- **YOUR OBJECTIVE**: Write the lines out exactly as they stand, from the one containing "Write the Blender" through the one containing "scene.render.fps = FPS", and only those. Omit pictures.

(Scripts that build animated scenes)

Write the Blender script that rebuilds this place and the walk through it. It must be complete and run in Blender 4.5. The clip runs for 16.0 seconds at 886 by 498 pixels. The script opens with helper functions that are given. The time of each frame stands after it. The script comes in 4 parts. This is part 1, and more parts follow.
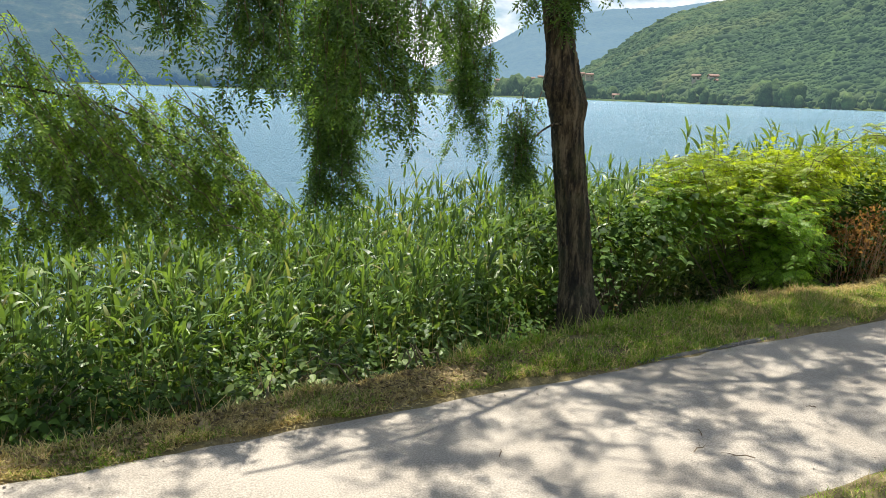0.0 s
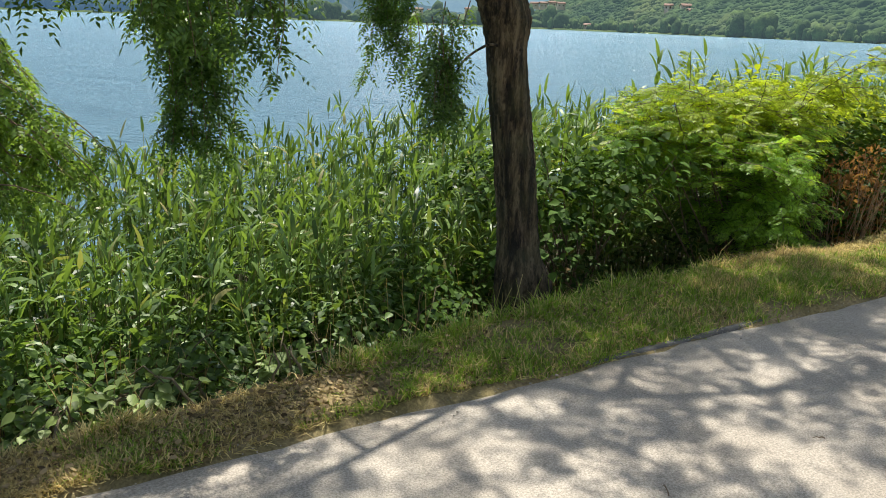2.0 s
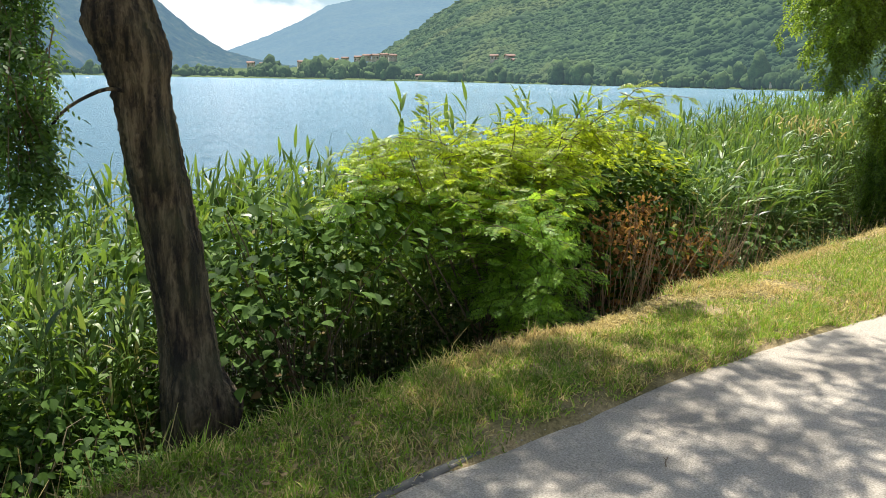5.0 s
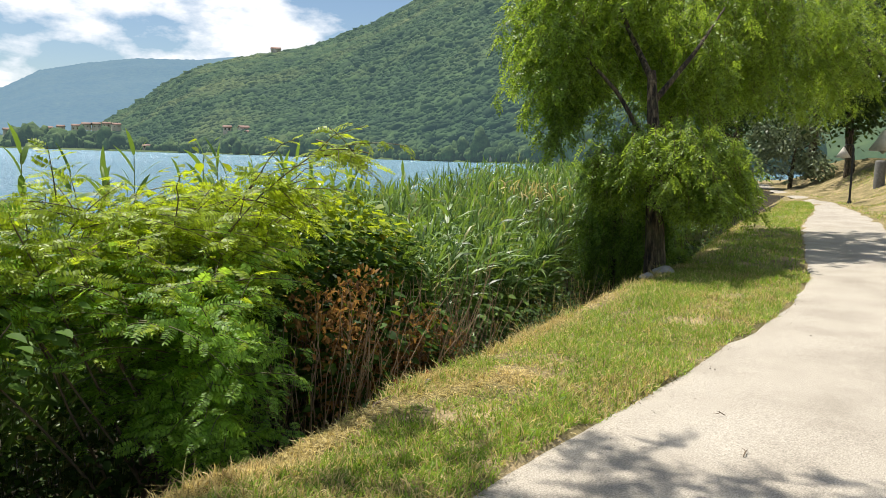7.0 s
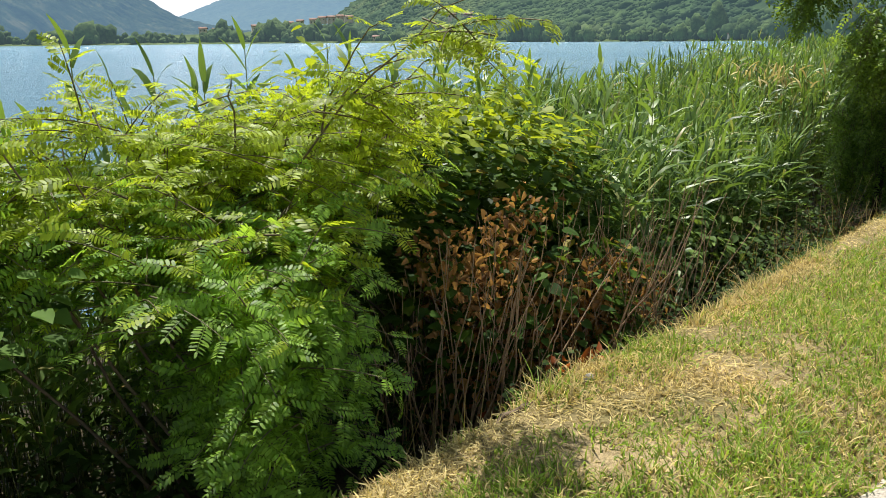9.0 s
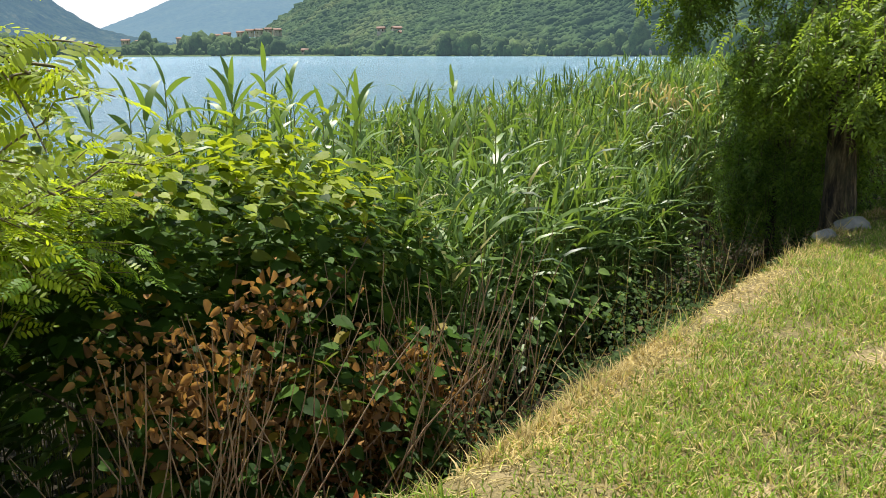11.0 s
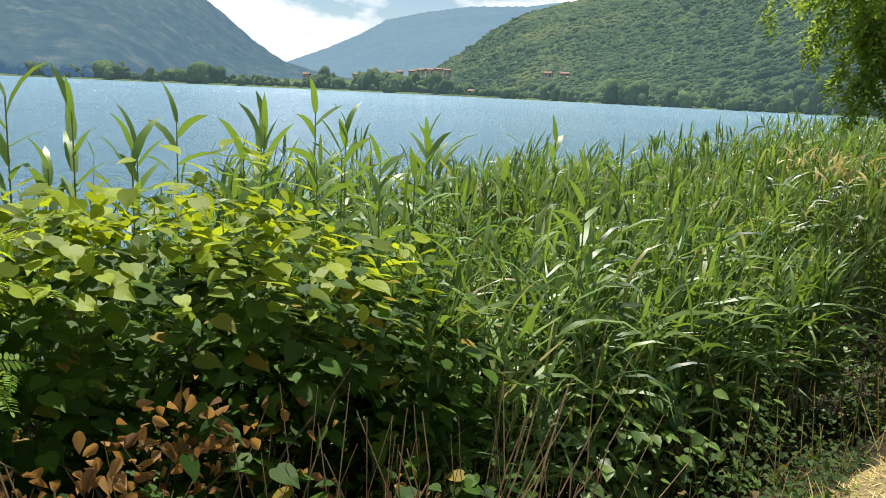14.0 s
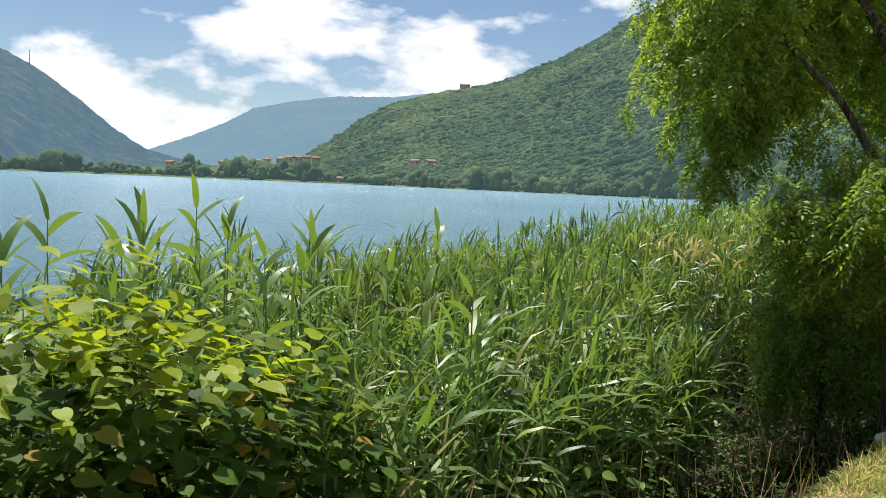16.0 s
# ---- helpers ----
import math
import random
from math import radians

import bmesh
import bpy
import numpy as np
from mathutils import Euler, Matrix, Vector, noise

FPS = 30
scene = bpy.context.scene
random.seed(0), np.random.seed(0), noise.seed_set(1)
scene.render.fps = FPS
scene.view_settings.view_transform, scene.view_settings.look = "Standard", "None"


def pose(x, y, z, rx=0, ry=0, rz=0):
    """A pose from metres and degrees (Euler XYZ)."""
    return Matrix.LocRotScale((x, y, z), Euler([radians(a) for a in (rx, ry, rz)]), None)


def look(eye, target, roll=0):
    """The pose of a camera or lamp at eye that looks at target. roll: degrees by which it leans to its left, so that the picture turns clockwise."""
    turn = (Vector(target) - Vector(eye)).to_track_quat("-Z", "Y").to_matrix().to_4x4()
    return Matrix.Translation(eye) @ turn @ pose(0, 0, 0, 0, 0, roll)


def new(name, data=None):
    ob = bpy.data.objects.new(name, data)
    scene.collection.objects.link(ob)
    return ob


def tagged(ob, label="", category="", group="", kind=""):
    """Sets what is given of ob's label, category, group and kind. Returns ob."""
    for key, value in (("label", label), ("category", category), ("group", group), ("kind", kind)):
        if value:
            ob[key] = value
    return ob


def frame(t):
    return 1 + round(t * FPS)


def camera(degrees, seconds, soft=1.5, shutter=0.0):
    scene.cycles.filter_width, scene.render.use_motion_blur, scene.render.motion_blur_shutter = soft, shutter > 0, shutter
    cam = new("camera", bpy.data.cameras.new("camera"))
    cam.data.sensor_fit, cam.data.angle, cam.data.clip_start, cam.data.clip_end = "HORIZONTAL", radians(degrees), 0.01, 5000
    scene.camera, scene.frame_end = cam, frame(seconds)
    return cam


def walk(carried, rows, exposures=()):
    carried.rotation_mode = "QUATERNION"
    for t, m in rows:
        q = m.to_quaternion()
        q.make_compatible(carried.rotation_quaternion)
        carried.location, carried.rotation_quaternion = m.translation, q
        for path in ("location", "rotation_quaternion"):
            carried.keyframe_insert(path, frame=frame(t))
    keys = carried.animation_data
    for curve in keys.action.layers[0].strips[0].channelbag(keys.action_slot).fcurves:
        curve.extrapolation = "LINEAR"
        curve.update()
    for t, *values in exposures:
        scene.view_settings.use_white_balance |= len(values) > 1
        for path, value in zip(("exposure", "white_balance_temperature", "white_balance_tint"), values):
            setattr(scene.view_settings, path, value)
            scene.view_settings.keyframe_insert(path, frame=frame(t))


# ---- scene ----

---

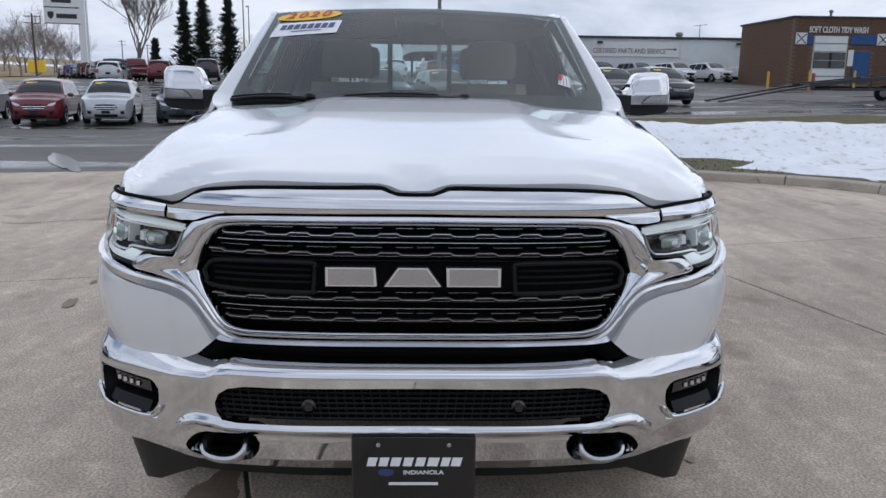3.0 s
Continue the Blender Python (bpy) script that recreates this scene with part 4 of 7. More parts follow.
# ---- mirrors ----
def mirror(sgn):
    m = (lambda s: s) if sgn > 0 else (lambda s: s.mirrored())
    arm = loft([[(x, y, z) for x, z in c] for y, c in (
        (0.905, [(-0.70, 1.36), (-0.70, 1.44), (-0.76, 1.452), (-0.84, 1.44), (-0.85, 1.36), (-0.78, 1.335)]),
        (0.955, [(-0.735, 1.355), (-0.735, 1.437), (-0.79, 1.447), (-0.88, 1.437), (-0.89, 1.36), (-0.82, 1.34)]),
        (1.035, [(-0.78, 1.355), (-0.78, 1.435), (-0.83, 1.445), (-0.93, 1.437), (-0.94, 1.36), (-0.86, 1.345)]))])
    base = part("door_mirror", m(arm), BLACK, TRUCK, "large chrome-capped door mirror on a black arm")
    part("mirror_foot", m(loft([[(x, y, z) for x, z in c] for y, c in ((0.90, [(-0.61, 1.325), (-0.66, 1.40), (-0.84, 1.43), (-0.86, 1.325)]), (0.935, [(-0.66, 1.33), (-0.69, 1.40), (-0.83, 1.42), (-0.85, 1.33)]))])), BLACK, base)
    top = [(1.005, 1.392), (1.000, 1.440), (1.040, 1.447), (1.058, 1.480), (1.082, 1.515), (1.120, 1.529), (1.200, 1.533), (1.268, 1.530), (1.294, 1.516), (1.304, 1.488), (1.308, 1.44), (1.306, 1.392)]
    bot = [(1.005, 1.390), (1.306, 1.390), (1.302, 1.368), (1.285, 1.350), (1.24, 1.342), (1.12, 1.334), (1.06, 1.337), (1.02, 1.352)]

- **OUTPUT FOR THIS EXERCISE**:
Write the Blender script that rebuilds this place and the walk through it. It must be complete and run in Blender 4.5. The clip runs for 16.0 seconds at 886 by 498 pixels. The script opens with helper functions that are given. The time of each frame stands after it. The script comes in 4 parts. This is part 1, and more parts follow.
0.0 s
2.0 s
5.0 s
7.0 s
9.0 s
11.0 s
14.0 s
16.0 s
# ---- helpers ----
import math
import random
from math import radians

import bmesh
import bpy
import numpy as np
from mathutils import Euler, Matrix, Vector, noise

FPS = 30
scene = bpy.context.scene
random.seed(0), np.random.seed(0), noise.seed_set(1)
scene.render.fps = FPS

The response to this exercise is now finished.